### Task:
Write out each line exactly as it stands, please.

>> begin

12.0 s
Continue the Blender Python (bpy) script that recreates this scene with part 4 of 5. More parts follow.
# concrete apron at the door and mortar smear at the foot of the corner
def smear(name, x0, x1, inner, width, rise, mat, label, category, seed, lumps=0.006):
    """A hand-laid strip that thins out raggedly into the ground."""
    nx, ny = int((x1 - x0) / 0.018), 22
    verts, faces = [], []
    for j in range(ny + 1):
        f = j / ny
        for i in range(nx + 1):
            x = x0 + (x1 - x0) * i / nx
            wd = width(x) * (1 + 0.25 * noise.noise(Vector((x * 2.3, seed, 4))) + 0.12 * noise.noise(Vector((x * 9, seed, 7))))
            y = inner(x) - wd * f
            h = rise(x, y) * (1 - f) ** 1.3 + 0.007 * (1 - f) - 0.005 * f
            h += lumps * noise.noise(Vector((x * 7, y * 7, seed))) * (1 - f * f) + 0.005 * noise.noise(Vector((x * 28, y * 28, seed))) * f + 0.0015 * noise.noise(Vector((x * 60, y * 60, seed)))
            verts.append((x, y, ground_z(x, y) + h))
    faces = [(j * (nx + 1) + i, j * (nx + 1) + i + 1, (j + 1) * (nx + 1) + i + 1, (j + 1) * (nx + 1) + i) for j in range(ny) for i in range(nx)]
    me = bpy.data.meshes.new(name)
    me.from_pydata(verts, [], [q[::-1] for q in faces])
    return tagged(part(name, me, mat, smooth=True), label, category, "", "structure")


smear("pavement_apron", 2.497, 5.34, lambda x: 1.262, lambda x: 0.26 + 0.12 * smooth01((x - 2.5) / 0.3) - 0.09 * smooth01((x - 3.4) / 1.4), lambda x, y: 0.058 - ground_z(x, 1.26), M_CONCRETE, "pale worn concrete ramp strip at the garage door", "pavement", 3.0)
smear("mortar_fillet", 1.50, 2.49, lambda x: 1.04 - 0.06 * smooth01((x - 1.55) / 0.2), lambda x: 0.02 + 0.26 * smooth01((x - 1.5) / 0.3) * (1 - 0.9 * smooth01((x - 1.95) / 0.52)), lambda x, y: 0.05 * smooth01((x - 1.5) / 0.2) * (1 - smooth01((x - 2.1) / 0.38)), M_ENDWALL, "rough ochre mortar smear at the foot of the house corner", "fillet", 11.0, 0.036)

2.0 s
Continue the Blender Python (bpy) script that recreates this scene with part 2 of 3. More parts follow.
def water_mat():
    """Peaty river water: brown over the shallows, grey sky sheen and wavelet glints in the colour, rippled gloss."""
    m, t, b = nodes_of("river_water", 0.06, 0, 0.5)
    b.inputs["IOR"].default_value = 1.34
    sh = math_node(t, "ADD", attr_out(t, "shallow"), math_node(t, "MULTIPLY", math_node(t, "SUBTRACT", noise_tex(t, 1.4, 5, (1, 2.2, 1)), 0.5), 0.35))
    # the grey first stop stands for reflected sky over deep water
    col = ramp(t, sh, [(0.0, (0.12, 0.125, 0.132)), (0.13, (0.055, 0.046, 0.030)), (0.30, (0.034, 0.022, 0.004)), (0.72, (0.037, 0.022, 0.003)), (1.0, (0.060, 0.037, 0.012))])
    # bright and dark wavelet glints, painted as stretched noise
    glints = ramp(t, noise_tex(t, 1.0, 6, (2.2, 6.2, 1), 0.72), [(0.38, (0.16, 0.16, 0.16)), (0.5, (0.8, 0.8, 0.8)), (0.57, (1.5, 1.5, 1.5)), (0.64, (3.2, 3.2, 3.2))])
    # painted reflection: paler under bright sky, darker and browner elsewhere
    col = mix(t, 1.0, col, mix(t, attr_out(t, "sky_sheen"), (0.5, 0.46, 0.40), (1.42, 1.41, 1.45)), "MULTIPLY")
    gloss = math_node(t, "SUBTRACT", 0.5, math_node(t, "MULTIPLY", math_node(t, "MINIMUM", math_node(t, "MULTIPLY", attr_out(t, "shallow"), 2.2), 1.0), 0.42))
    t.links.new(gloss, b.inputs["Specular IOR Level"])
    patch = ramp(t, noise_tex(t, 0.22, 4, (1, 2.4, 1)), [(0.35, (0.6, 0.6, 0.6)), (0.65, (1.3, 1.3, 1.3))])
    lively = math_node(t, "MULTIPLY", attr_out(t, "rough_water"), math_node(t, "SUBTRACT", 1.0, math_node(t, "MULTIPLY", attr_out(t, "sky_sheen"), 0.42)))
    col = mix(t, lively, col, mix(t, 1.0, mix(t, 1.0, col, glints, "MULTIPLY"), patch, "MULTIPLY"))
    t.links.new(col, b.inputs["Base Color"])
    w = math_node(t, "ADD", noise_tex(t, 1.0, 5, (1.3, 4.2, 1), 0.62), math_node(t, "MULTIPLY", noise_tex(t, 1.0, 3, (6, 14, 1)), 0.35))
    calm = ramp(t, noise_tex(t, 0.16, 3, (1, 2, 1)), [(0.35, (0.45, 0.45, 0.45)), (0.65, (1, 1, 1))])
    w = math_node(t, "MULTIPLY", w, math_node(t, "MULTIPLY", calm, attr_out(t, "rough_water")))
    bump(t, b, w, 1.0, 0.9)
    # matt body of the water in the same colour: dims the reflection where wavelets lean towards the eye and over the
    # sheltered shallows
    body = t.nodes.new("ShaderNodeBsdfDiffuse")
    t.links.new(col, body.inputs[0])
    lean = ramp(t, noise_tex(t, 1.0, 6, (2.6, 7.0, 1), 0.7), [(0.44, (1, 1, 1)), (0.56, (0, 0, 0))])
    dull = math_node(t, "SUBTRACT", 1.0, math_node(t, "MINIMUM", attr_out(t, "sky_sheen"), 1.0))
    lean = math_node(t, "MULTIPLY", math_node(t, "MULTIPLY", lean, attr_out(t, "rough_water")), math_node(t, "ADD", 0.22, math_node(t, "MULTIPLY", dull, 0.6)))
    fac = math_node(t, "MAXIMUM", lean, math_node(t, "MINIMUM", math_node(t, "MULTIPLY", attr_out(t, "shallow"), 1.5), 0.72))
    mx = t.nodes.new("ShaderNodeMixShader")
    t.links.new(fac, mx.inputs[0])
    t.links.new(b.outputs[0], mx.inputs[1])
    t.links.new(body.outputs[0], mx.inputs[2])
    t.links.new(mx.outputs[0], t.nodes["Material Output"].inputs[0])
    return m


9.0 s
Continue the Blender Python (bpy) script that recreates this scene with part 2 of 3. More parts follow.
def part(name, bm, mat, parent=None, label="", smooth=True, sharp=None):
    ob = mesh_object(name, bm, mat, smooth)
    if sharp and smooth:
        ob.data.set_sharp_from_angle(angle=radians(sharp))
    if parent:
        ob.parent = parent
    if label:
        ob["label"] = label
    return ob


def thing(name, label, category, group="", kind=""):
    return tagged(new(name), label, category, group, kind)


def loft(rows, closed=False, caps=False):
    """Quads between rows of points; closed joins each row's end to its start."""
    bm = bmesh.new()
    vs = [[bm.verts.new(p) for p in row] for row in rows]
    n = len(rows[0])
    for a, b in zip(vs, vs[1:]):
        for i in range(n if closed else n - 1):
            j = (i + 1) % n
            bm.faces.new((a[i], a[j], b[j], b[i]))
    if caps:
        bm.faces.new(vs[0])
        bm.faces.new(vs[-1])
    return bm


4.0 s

>> end

### Right answer:
12.0 s
Continue the Blender Python (bpy) script that recreates this scene with part 4 of 5. More parts follow.
# concrete apron at the door and mortar smear at the foot of the corner
def smear(name, x0, x1, inner, width, rise, mat, label, category, seed, lumps=0.006):
    """A hand-laid strip that thins out raggedly into the ground."""
    nx, ny = int((x1 - x0) / 0.018), 22
    verts, faces = [], []
    for j in range(ny + 1):
        f = j / ny
        for i in range(nx + 1):
            x = x0 + (x1 - x0) * i / nx
            wd = width(x) * (1 + 0.25 * noise.noise(Vector((x * 2.3, seed, 4))) + 0.12 * noise.noise(Vector((x * 9, seed, 7))))
            y = inner(x) - wd * f
            h = rise(x, y) * (1 - f) ** 1.3 + 0.007 * (1 - f) - 0.005 * f
            h += lumps * noise.noise(Vector((x * 7, y * 7, seed))) * (1 - f * f) + 0.005 * noise.noise(Vector((x * 28, y * 28, seed))) * f + 0.0015 * noise.noise(Vector((x * 60, y * 60, seed)))
            verts.append((x, y, ground_z(x, y) + h))
    faces = [(j * (nx + 1) + i, j * (nx + 1) + i + 1, (j + 1) * (nx + 1) + i + 1, (j + 1) * (nx + 1) + i) for j in range(ny) for i in range(nx)]
    me = bpy.data.meshes.new(name)
    me.from_pydata(verts, [], [q[::-1] for q in faces])
    return tagged(part(name, me, mat, smooth=True), label, category, "", "structure")


smear("pavement_apron", 2.497, 5.34, lambda x: 1.262, lambda x: 0.26 + 0.12 * smooth01((x - 2.5) / 0.3) - 0.09 * smooth01((x - 3.4) / 1.4), lambda x, y: 0.058 - ground_z(x, 1.26), M_CONCRETE, "pale worn concrete ramp strip at the garage door", "pavement", 3.0)
smear("mortar_fillet", 1.50, 2.49, lambda x: 1.04 - 0.06 * smooth01((x - 1.55) / 0.2), lambda x: 0.02 + 0.26 * smooth01((x - 1.5) / 0.3) * (1 - 0.9 * smooth01((x - 1.95) / 0.52)), lambda x, y: 0.05 * smooth01((x - 1.5) / 0.2) * (1 - smooth01((x - 2.1) / 0.38)), M_ENDWALL, "rough ochre mortar smear at the foot of the house corner", "fillet", 11.0, 0.036)

2.0 s
Continue the Blender Python (bpy) script that recreates this scene with part 2 of 3. More parts follow.
def water_mat():
    """Peaty river water: brown over the shallows, grey sky sheen and wavelet glints in the colour, rippled gloss."""
    m, t, b = nodes_of("river_water", 0.06, 0, 0.5)
    b.inputs["IOR"].default_value = 1.34
    sh = math_node(t, "ADD", attr_out(t, "shallow"), math_node(t, "MULTIPLY", math_node(t, "SUBTRACT", noise_tex(t, 1.4, 5, (1, 2.2, 1)), 0.5), 0.35))
    # the grey first stop stands for reflected sky over deep water
    col = ramp(t, sh, [(0.0, (0.12, 0.125, 0.132)), (0.13, (0.055, 0.046, 0.030)), (0.30, (0.034, 0.022, 0.004)), (0.72, (0.037, 0.022, 0.003)), (1.0, (0.060, 0.037, 0.012))])
    # bright and dark wavelet glints, painted as stretched noise
    glints = ramp(t, noise_tex(t, 1.0, 6, (2.2, 6.2, 1), 0.72), [(0.38, (0.16, 0.16, 0.16)), (0.5, (0.8, 0.8, 0.8)), (0.57, (1.5, 1.5, 1.5)), (0.64, (3.2, 3.2, 3.2))])
    # painted reflection: paler under bright sky, darker and browner elsewhere
    col = mix(t, 1.0, col, mix(t, attr_out(t, "sky_sheen"), (0.5, 0.46, 0.40), (1.42, 1.41, 1.45)), "MULTIPLY")
    gloss = math_node(t, "SUBTRACT", 0.5, math_node(t, "MULTIPLY", math_node(t, "MINIMUM", math_node(t, "MULTIPLY", attr_out(t, "shallow"), 2.2), 1.0), 0.42))
    t.links.new(gloss, b.inputs["Specular IOR Level"])
    patch = ramp(t, noise_tex(t, 0.22, 4, (1, 2.4, 1)), [(0.35, (0.6, 0.6, 0.6)), (0.65, (1.3, 1.3, 1.3))])
    lively = math_node(t, "MULTIPLY", attr_out(t, "rough_water"), math_node(t, "SUBTRACT", 1.0, math_node(t, "MULTIPLY", attr_out(t, "sky_sheen"), 0.42)))
    col = mix(t, lively, col, mix(t, 1.0, mix(t, 1.0, col, glints, "MULTIPLY"), patch, "MULTIPLY"))
    t.links.new(col, b.inputs["Base Color"])
    w = math_node(t, "ADD", noise_tex(t, 1.0, 5, (1.3, 4.2, 1), 0.62), math_node(t, "MULTIPLY", noise_tex(t, 1.0, 3, (6, 14, 1)), 0.35))
    calm = ramp(t, noise_tex(t, 0.16, 3, (1, 2, 1)), [(0.35, (0.45, 0.45, 0.45)), (0.65, (1, 1, 1))])
    w = math_node(t, "MULTIPLY", w, math_node(t, "MULTIPLY", calm, attr_out(t, "rough_water")))
    bump(t, b, w, 1.0, 0.9)
    # matt body of the water in the same colour: dims the reflection where wavelets lean towards the eye and over the
    # sheltered shallows
    body = t.nodes.new("ShaderNodeBsdfDiffuse")
    t.links.new(col, body.inputs[0])
    lean = ramp(t, noise_tex(t, 1.0, 6, (2.6, 7.0, 1), 0.7), [(0.44, (1, 1, 1)), (0.56, (0, 0, 0))])
    dull = math_node(t, "SUBTRACT", 1.0, math_node(t, "MINIMUM", attr_out(t, "sky_sheen"), 1.0))
    lean = math_node(t, "MULTIPLY", math_node(t, "MULTIPLY", lean, attr_out(t, "rough_water")), math_node(t, "ADD", 0.22, math_node(t, "MULTIPLY", dull, 0.6)))
    fac = math_node(t, "MAXIMUM", lean, math_node(t, "MINIMUM", math_node(t, "MULTIPLY", attr_out(t, "shallow"), 1.5), 0.72))
    mx = t.nodes.new("ShaderNodeMixShader")
    t.links.new(fac, mx.inputs[0])
    t.links.new(b.outputs[0], mx.inputs[1])
    t.links.new(body.outputs[0], mx.inputs[2])
    t.links.new(mx.outputs[0], t.nodes["Material Output"].inputs[0])
    return m


9.0 s
Continue the Blender Python (bpy) script that recreates this scene with part 2 of 3. More parts follow.
def part(name, bm, mat, parent=None, label="", smooth=True, sharp=None):
    ob = mesh_object(name, bm, mat, smooth)
    if sharp and smooth:
        ob.data.set_sharp_from_angle(angle=radians(sharp))
    if parent:
        ob.parent = parent
    if label:
        ob["label"] = label
    return ob


def thing(name, label, category, group="", kind=""):
    return tagged(new(name), label, category, group, kind)


def loft(rows, closed=False, caps=False):
    """Quads between rows of points; closed joins each row's end to its start."""
    bm = bmesh.new()
    vs = [[bm.verts.new(p) for p in row] for row in rows]
    n = len(rows[0])
    for a, b in zip(vs, vs[1:]):
        for i in range(n if closed else n - 1):
            j = (i + 1) % n
            bm.faces.new((a[i], a[j], b[j], b[i]))
    if caps:
        bm.faces.new(vs[0])
        bm.faces.new(vs[-1])
    return bm


4.0 s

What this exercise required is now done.